About Sam Lacombe
Sam Lacombe was born in 1966 in Cincinnati, Ohio. He studied painting with David Aronson and Robert D'Arista at Boston University, where he received a BFA in painting in 1988, and an MFA in painting in 1990. His work revolves around the issues of form, light, space, design, and process, and for the past twenty years his subject has been urban Americana, particularly mid to late twentieth century signage. His work is in several private collections and has been exhibited in group and solo shows nationally and abroad.
Lacombe lives in Baltimore with his wife, illustrator Rebecca Bradley and their two sons. He currently teaches drawing and painting at Maryland Institute College of Art and Towson University.
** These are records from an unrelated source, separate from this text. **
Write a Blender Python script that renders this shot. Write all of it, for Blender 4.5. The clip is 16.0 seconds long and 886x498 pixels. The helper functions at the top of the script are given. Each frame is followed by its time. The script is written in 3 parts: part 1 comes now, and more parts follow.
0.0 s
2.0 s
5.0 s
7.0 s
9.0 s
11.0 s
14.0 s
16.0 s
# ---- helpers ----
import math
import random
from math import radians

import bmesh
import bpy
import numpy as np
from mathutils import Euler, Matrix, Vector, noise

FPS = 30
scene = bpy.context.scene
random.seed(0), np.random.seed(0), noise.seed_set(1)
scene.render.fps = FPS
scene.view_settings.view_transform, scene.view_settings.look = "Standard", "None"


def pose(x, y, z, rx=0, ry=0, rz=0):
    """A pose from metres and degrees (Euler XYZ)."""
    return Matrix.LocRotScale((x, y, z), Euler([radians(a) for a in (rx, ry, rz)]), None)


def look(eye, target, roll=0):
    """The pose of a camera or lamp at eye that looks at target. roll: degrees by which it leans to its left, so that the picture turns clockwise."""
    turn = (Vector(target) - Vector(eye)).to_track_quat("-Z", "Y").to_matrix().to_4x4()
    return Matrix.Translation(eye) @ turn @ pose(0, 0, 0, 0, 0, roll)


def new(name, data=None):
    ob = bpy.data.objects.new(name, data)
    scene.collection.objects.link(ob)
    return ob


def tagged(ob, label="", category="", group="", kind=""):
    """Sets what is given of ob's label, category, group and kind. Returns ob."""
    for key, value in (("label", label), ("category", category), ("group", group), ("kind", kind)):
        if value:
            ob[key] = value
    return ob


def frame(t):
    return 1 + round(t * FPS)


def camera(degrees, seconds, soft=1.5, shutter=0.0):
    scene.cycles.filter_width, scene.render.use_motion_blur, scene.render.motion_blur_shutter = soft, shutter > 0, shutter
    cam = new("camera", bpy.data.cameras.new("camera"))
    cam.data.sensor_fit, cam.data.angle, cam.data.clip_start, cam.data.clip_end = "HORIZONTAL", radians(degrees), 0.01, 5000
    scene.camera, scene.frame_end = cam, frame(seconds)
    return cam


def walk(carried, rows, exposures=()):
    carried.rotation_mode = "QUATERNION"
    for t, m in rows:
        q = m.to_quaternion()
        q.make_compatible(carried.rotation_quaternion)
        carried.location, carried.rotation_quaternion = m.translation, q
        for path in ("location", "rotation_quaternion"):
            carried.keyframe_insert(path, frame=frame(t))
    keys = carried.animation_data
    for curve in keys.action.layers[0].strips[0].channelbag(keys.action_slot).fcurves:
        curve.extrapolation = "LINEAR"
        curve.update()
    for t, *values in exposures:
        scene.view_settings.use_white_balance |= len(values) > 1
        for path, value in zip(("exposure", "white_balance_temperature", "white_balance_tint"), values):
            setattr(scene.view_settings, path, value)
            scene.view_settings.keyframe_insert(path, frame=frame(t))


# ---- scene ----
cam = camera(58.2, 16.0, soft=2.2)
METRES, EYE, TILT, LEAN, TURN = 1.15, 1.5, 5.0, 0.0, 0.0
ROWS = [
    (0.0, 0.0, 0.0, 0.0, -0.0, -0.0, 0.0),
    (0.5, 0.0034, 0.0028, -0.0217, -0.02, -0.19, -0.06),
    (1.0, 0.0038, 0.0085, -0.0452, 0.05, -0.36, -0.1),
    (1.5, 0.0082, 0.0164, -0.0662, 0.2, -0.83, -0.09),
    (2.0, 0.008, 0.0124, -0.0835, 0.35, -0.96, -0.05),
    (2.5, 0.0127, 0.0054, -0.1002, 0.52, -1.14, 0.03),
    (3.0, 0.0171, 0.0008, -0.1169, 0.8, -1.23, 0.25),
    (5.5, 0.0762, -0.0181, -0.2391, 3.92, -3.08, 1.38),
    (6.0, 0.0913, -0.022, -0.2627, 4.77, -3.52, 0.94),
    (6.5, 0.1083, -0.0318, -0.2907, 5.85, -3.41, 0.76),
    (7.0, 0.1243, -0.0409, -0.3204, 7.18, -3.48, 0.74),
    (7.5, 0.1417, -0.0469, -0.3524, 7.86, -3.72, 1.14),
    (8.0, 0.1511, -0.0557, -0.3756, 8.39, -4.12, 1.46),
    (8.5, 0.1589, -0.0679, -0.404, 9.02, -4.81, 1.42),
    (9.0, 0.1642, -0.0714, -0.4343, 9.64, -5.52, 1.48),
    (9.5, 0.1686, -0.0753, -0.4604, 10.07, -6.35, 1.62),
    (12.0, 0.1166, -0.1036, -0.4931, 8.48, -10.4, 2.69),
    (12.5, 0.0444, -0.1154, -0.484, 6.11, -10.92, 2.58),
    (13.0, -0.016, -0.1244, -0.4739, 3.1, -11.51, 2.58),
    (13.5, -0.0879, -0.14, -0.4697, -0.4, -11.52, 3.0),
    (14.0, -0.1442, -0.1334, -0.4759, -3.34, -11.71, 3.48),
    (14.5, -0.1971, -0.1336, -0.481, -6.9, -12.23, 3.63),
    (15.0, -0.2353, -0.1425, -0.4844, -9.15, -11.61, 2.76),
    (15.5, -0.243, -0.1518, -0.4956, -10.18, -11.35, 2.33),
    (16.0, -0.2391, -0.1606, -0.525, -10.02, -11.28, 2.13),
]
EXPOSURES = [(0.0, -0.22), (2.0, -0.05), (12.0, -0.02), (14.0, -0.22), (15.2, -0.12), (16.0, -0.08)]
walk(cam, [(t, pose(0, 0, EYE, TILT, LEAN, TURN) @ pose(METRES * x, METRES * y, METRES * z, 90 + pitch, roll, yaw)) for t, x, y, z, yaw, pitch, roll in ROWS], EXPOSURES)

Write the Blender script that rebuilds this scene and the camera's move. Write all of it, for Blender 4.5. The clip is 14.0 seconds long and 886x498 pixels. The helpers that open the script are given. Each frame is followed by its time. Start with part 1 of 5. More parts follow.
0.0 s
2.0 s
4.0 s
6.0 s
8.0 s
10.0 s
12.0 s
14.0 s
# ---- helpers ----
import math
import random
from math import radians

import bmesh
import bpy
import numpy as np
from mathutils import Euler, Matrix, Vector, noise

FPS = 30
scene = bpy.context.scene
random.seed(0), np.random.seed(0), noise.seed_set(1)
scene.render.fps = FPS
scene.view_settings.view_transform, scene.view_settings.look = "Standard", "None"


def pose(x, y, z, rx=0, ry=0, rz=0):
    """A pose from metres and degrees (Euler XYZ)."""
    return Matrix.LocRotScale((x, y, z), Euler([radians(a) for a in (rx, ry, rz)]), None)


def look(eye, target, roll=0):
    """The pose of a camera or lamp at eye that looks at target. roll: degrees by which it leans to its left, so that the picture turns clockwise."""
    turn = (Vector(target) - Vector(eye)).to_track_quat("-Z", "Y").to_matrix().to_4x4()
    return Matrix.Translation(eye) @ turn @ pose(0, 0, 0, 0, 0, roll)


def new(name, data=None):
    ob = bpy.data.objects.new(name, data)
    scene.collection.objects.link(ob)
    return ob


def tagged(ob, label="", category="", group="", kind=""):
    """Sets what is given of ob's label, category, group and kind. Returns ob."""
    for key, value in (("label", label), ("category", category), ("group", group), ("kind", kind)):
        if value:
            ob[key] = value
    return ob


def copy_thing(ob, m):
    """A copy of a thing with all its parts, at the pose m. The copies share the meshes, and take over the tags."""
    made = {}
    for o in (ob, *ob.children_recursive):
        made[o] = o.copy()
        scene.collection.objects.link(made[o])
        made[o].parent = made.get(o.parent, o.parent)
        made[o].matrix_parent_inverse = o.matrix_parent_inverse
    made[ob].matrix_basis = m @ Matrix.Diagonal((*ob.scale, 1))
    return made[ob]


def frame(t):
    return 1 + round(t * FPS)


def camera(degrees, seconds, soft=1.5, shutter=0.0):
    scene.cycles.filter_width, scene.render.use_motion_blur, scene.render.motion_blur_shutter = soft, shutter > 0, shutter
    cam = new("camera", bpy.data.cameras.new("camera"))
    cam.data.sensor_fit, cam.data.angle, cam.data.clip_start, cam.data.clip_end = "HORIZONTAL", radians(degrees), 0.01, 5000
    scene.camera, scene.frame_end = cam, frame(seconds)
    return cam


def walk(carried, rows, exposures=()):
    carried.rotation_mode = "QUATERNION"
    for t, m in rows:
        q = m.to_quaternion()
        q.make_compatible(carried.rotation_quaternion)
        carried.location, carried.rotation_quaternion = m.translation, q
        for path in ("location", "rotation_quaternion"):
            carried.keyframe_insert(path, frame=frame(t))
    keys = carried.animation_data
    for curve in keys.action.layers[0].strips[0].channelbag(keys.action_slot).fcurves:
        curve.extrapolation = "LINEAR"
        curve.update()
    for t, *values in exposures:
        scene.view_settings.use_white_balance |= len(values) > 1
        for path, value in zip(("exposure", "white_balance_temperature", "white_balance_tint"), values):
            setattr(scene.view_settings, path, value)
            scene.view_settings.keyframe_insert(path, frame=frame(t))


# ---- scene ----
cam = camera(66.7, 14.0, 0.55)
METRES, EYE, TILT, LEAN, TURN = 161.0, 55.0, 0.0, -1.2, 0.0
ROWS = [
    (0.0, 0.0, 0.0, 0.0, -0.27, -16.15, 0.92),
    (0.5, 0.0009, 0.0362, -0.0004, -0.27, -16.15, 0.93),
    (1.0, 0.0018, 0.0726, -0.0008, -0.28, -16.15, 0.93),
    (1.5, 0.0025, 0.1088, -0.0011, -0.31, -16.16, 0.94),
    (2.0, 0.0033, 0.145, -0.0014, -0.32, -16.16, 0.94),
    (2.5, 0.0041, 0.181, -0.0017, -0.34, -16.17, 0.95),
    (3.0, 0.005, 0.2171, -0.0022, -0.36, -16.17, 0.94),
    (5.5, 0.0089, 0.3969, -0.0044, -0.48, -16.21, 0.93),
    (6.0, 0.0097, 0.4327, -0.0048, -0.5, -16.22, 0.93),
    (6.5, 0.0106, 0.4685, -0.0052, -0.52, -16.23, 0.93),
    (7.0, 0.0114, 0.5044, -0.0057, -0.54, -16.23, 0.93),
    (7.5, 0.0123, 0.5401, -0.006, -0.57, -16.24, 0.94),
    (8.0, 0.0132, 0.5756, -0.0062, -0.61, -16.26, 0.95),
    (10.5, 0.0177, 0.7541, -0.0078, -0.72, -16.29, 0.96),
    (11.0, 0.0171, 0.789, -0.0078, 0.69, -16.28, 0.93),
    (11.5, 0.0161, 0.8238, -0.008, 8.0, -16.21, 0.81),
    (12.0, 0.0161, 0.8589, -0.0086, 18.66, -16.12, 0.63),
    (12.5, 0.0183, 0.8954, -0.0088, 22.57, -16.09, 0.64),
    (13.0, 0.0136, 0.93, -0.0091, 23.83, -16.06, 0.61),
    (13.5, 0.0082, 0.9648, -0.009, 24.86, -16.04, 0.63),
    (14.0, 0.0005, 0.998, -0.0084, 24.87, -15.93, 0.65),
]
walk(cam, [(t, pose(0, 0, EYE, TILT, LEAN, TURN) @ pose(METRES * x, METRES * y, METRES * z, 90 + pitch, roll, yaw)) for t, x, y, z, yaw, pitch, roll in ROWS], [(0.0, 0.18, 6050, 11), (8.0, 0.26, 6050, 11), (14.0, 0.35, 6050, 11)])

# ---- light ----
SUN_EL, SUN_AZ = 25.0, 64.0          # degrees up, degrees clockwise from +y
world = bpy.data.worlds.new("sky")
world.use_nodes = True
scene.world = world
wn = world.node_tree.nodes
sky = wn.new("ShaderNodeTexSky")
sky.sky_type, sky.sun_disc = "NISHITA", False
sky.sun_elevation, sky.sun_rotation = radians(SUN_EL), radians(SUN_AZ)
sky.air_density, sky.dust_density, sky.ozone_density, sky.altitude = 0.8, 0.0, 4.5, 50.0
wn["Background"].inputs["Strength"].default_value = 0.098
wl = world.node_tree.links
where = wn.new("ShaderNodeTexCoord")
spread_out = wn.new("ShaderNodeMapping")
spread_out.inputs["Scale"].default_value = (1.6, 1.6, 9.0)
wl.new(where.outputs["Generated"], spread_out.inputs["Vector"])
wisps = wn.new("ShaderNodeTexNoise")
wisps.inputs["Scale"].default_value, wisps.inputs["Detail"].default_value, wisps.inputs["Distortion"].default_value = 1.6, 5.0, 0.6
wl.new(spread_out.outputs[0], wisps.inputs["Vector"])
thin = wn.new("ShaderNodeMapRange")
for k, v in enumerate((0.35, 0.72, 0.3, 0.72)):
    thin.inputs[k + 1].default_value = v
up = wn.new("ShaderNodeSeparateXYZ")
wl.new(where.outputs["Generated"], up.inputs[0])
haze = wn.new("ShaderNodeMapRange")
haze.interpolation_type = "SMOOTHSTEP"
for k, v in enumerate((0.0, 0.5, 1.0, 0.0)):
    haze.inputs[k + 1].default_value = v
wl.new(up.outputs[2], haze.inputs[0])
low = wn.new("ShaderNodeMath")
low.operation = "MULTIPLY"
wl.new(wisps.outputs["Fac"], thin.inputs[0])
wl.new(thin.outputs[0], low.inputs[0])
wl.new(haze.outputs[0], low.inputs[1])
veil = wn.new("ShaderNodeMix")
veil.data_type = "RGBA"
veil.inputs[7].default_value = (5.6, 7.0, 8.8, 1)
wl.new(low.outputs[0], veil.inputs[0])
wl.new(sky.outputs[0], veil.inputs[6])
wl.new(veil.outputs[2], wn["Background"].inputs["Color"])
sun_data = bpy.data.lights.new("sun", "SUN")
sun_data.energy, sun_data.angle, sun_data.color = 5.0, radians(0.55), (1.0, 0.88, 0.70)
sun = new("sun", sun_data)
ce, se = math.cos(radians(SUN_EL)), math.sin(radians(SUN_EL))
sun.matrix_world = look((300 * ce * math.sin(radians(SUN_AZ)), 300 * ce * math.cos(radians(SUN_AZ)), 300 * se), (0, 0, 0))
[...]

My goal is to make emotional art. Part of that is derived from my approach to representation, which owes as much to invention as it does to observation. I attempt to give the viewer all of the information observed in my subjects, without the presumption to edit, or take short cuts. However, it is not my intention to make trompe-l’oeil paintings that concentrate on superficial textural details. Instead, I idealize, reinvent, and attempt to organize my paintings in a highly formal matter to maximize their emotional impact, and to elevate the familiar to the unexpected. The richness of information is there to slow down the process of perception, to provide a sumptuous feast for the viewer’s eye, and as a challenge to myself.
Many paintings are based on my own analog and digital photographs, sketches, and pure invention. I enjoy painting from life whenever possible. What inspires me in nature is the possibility to see inherent patterns, and hidden compositions. I choose and adjust subject matter to be rigorously formal, and I look for subjects that will be challenging to paint. What I have found in urban architecture and signage is the excuse for bold colors, massive volumes, pattern, and strong light and shadow. I strive to avoid the pitfalls of nostalgia and sentiment often associated with these subjects, and instead concentrate on transformation of these objects through context and design. I often think of my paintings as court portraits, some imbued with the haughty dignity of a Velazquez, some the merry camaraderie of a Hals.
Each of my paintings is designed to be like a unique piece of sculpture: self-contained, formal, and physical. The subjects and forms themselves must be elevated beyond their descriptive or literal qualities to create an object that is far greater than the sum of its parts.